_RAW DATA:_

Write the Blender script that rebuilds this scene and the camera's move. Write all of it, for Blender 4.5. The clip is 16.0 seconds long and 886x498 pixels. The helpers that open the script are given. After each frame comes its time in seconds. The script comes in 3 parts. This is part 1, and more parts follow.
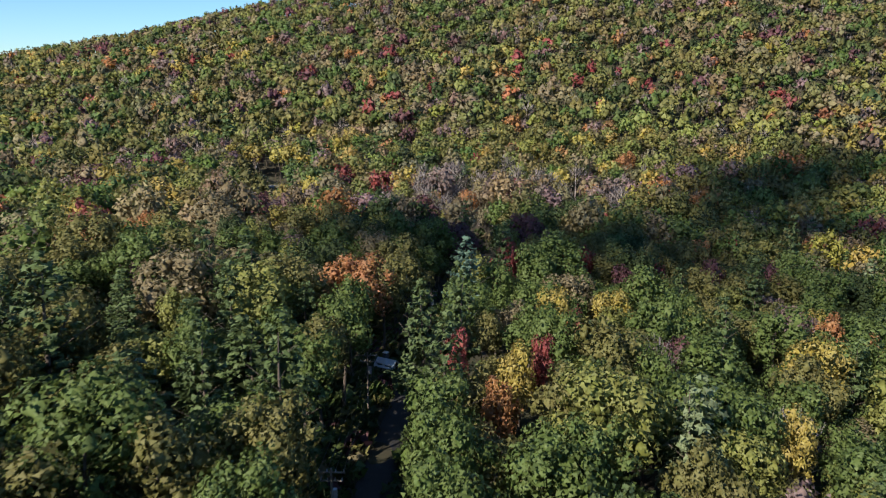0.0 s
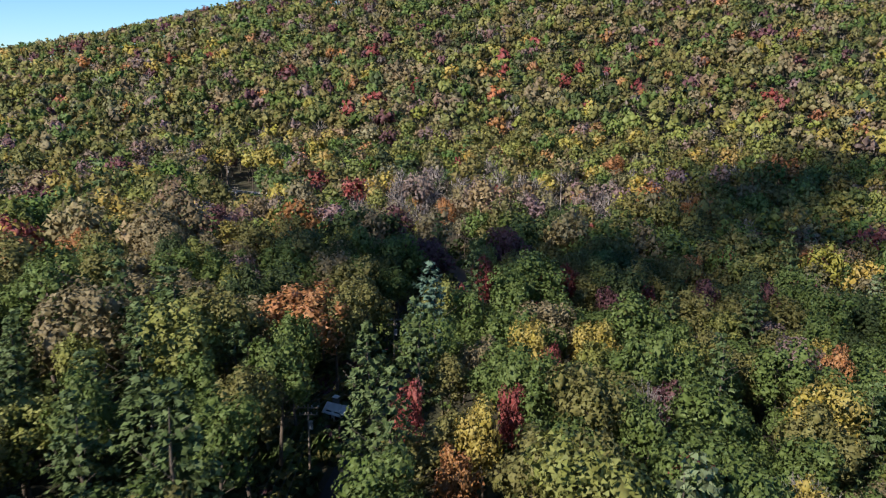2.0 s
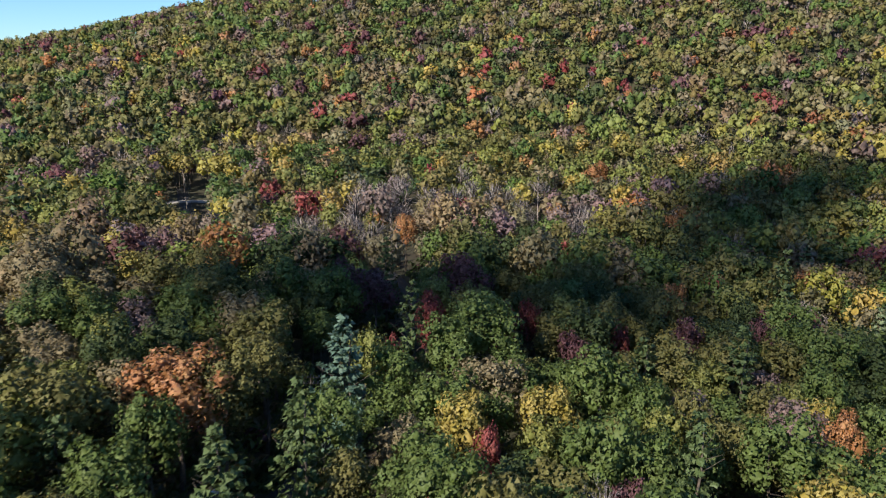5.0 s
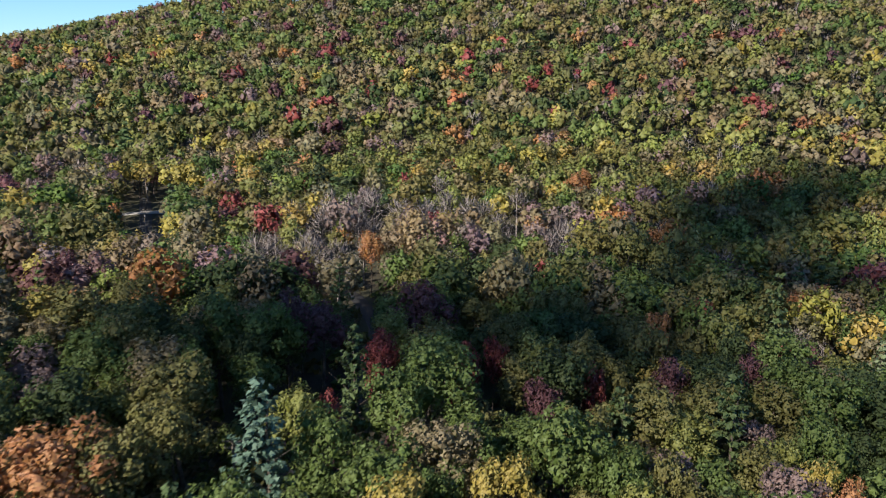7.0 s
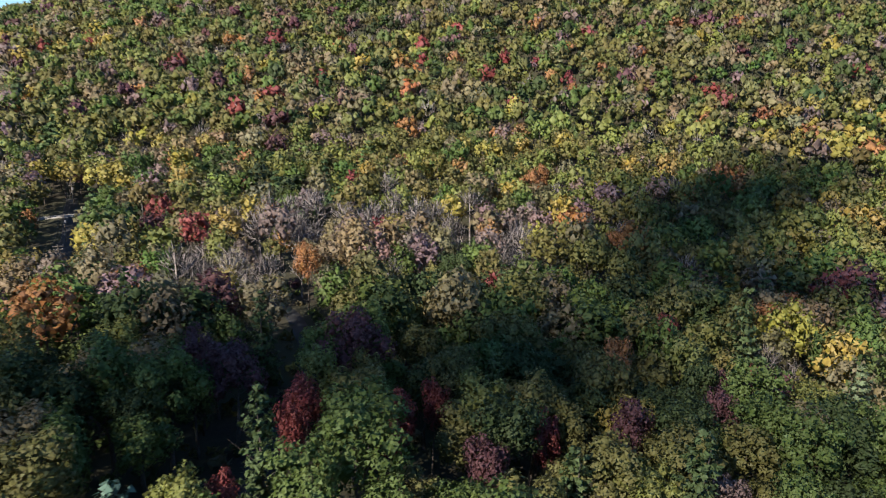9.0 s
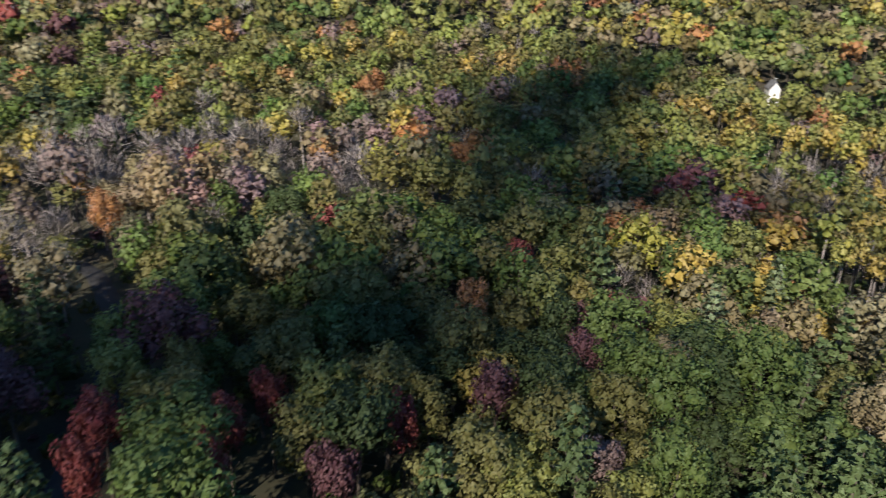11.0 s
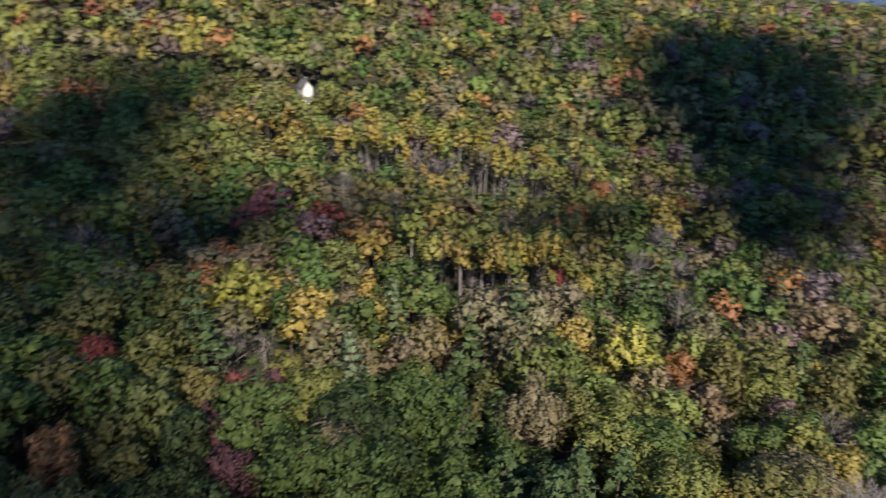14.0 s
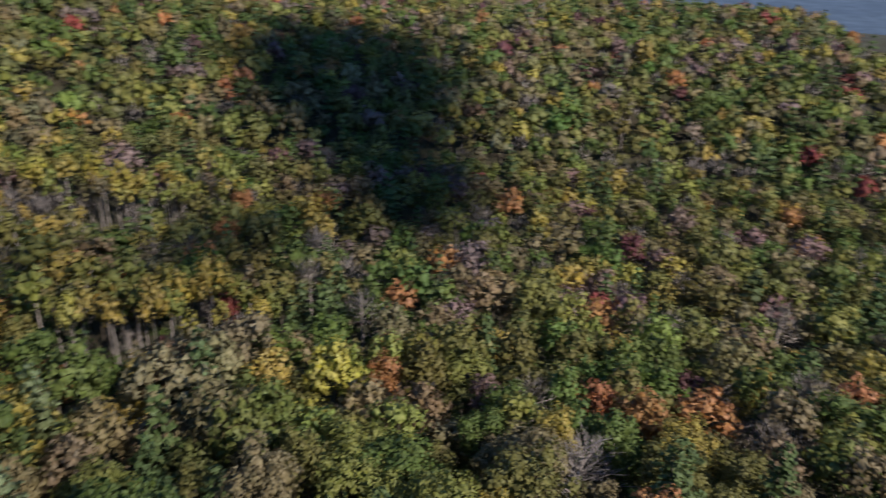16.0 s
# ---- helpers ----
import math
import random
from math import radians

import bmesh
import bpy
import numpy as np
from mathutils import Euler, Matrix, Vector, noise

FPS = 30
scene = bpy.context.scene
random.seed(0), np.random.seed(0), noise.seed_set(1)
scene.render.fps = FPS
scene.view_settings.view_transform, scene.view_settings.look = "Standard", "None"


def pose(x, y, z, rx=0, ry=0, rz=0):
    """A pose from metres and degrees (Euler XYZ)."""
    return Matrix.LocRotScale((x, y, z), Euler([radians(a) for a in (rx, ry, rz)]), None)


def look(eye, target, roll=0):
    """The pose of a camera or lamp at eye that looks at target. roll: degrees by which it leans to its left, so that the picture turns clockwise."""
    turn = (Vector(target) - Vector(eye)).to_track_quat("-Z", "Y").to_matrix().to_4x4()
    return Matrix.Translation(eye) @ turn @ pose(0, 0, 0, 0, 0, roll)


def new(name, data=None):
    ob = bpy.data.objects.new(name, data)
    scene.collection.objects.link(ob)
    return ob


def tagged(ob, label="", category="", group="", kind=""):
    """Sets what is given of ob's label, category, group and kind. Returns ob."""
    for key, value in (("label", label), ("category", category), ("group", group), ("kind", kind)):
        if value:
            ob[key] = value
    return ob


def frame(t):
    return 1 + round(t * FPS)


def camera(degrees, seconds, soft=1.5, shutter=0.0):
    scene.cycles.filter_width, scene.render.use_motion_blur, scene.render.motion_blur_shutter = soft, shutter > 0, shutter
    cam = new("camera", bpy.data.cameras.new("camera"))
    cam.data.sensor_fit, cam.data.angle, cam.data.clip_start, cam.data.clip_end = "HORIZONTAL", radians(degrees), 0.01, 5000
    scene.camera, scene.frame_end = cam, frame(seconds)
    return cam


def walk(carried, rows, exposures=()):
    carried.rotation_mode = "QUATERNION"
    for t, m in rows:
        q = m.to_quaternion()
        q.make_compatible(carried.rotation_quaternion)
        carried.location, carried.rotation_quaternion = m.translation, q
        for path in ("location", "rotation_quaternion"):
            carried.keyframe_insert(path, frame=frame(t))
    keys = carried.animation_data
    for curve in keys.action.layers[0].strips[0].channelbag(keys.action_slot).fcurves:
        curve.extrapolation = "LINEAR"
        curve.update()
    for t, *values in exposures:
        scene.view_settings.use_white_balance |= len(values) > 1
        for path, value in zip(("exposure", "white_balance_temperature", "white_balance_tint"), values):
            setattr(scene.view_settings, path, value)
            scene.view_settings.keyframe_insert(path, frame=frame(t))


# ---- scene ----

_WHAT TO PRODUCE:_ Reproduce all of the material exactly, apart from the pictures.

_OUTPUT FOR THIS EXERCISE:_
Write the Blender script that rebuilds this scene and the camera's move. Write all of it, for Blender 4.5. The clip is 16.0 seconds long and 886x498 pixels. The helpers that open the script are given. After each frame comes its time in seconds. The script comes in 3 parts. This is part 1, and more parts follow.
0.0 s
2.0 s
5.0 s
7.0 s
9.0 s
11.0 s
14.0 s
16.0 s
# ---- helpers ----
import math
import random
from math import radians

import bmesh
import bpy
import numpy as np
from mathutils import Euler, Matrix, Vector, noise

FPS = 30
scene = bpy.context.scene
random.seed(0), np.random.seed(0), noise.seed_set(1)
scene.render.fps = FPS
scene.view_settings.view_transform, scene.view_settings.look = "Standard", "None"


def pose(x, y, z, rx=0, ry=0, rz=0):
    """A pose from metres and degrees (Euler XYZ)."""
    return Matrix.LocRotScale((x, y, z), Euler([radians(a) for a in (rx, ry, rz)]), None)


def look(eye, target, roll=0):
    """The pose of a camera or lamp at eye that looks at target. roll: degrees by which it leans to its left, so that the picture turns clockwise."""
    turn = (Vector(target) - Vector(eye)).to_track_quat("-Z", "Y").to_matrix().to_4x4()
    return Matrix.Translation(eye) @ turn @ pose(0, 0, 0, 0, 0, roll)


def new(name, data=None):
    ob = bpy.data.objects.new(name, data)
    scene.collection.objects.link(ob)
    return ob


def tagged(ob, label="", category="", group="", kind=""):
    """Sets what is given of ob's label, category, group and kind. Returns ob."""
    for key, value in (("label", label), ("category", category), ("group", group), ("kind", kind)):
        if value:
            ob[key] = value
    return ob


def frame(t):
    return 1 + round(t * FPS)


def camera(degrees, seconds, soft=1.5, shutter=0.0):
    scene.cycles.filter_width, scene.render.use_motion_blur, scene.render.motion_blur_shutter = soft, shutter > 0, shutter
    cam = new("camera", bpy.data.cameras.new("camera"))
    cam.data.sensor_fit, cam.data.angle, cam.data.clip_start, cam.data.clip_end = "HORIZONTAL", radians(degrees), 0.01, 5000
    scene.camera, scene.frame_end = cam, frame(seconds)
    return cam


def walk(carried, rows, exposures=()):
    carried.rotation_mode = "QUATERNION"
    for t, m in rows:
        q = m.to_quaternion()
        q.make_compatible(carried.rotation_quaternion)
        carried.location, carried.rotation_quaternion = m.translation, q
        for path in ("location", "rotation_quaternion"):
            carried.keyframe_insert(path, frame=frame(t))
    keys = carried.animation_data
    for curve in keys.action.layers[0].strips[0].channelbag(keys.action_slot).fcurves:
        curve.extrapolation = "LINEAR"
        curve.update()
    for t, *values in exposures:
        scene.view_settings.use_white_balance |= len(values) > 1
        for path, value in zip(("exposure", "white_balance_temperature", "white_balance_tint"), values):
            setattr(scene.view_settings, path, value)
            scene.view_settings.keyframe_insert(path, frame=frame(t))


# ---- scene ----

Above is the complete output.